## Written instruction
Please set down all the lines beneath this one exactly, without the pictures.

--- Begin Information supplied ---

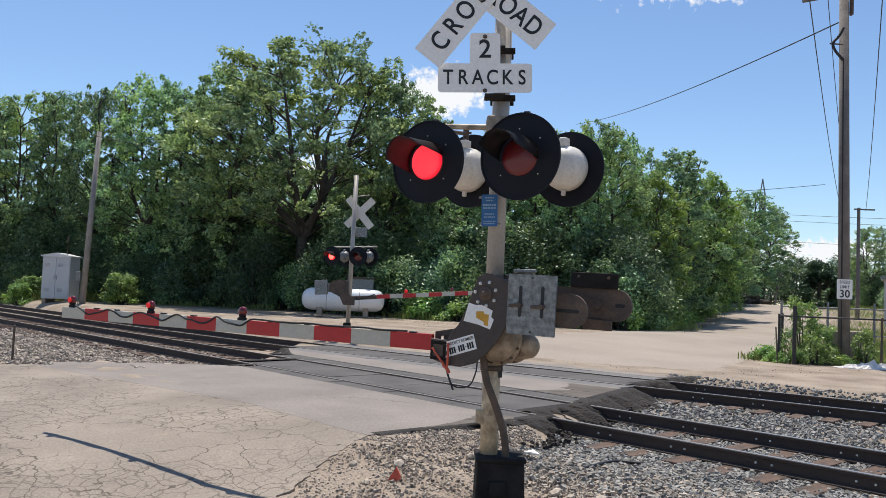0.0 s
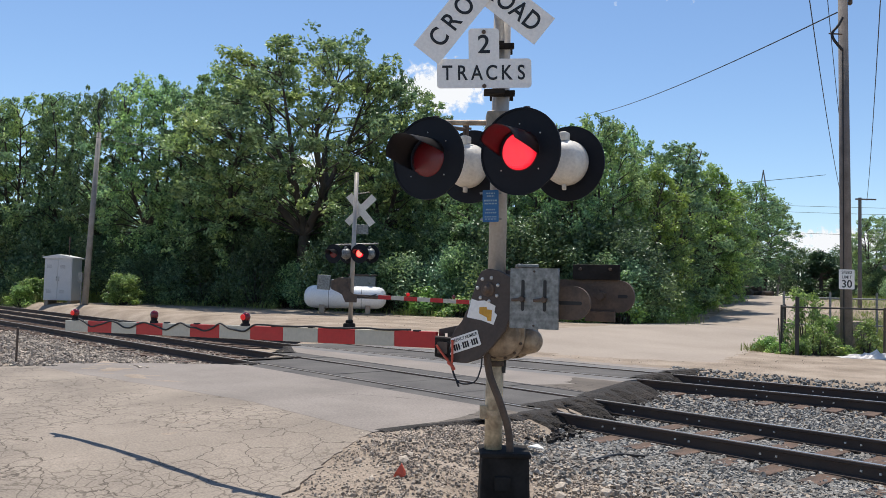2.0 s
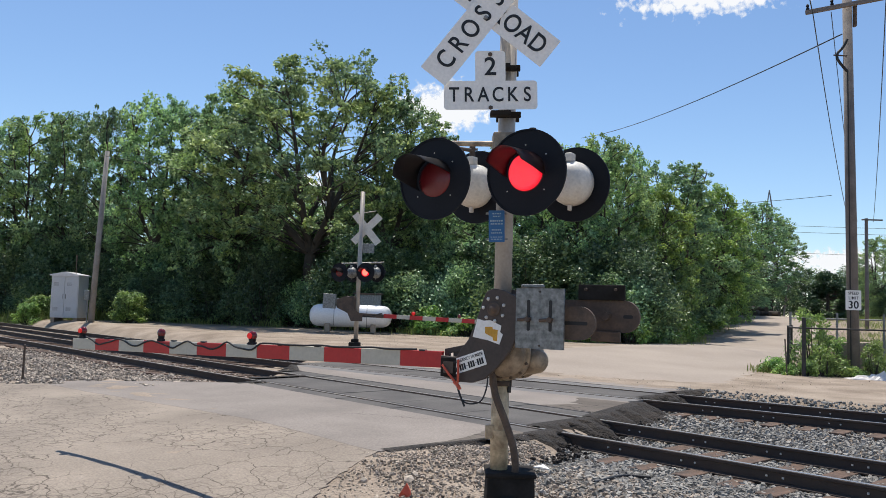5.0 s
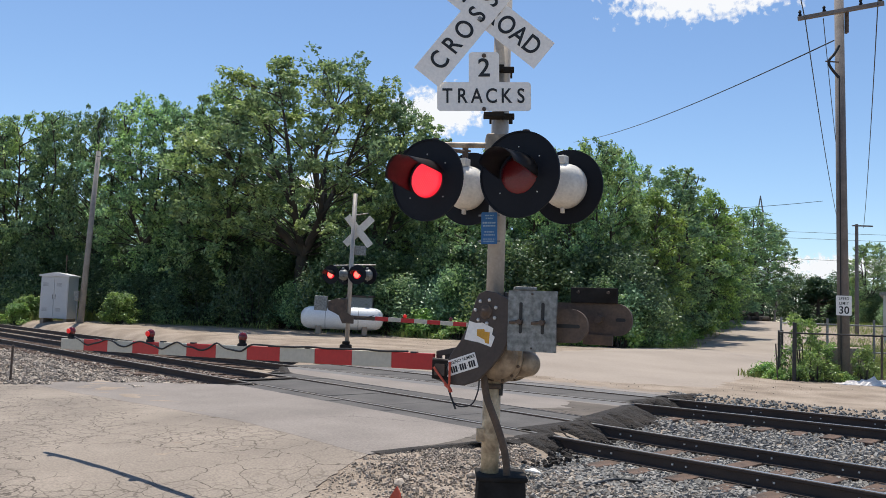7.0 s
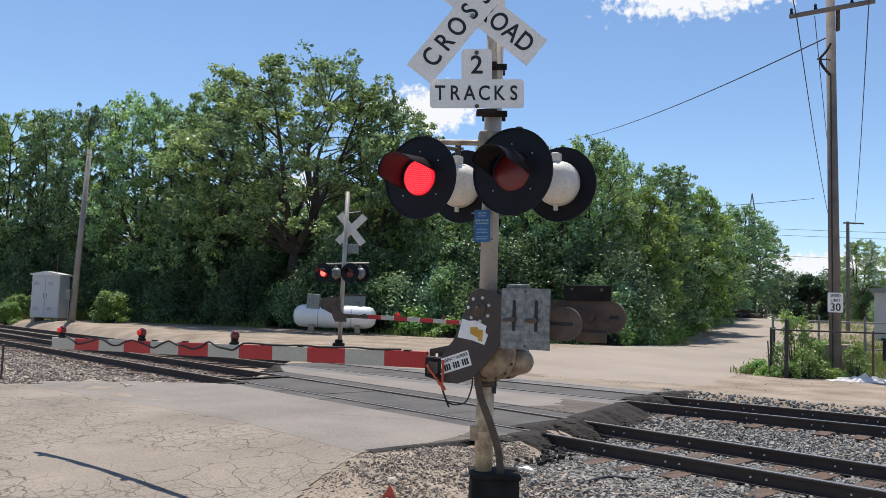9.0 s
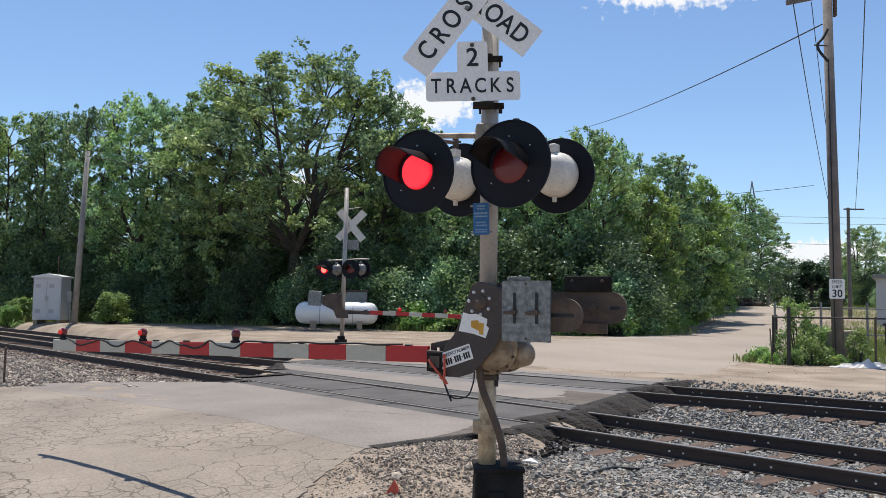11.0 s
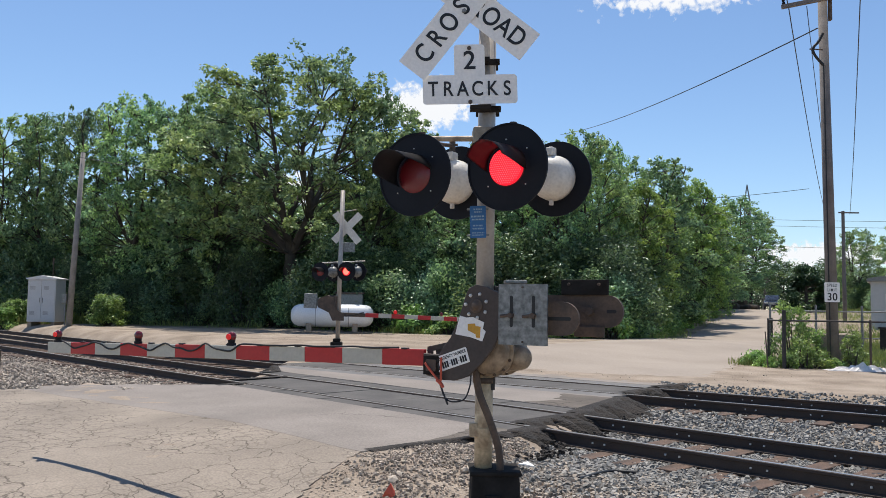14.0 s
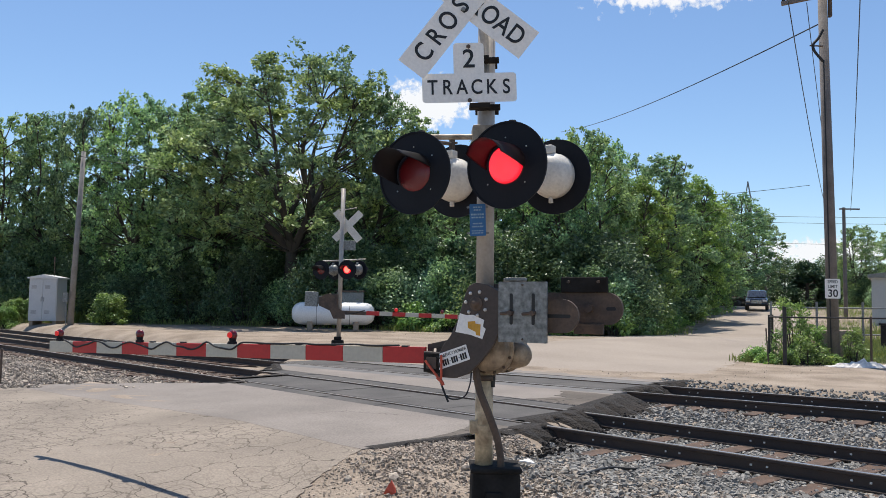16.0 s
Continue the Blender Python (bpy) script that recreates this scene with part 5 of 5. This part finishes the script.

--- End Information supplied ---

## Answer to the task
0.0 s
2.0 s
5.0 s
7.0 s
9.0 s
11.0 s
14.0 s
16.0 s
Continue the Blender Python (bpy) script that recreates this scene with part 5 of 5. This part finishes the script.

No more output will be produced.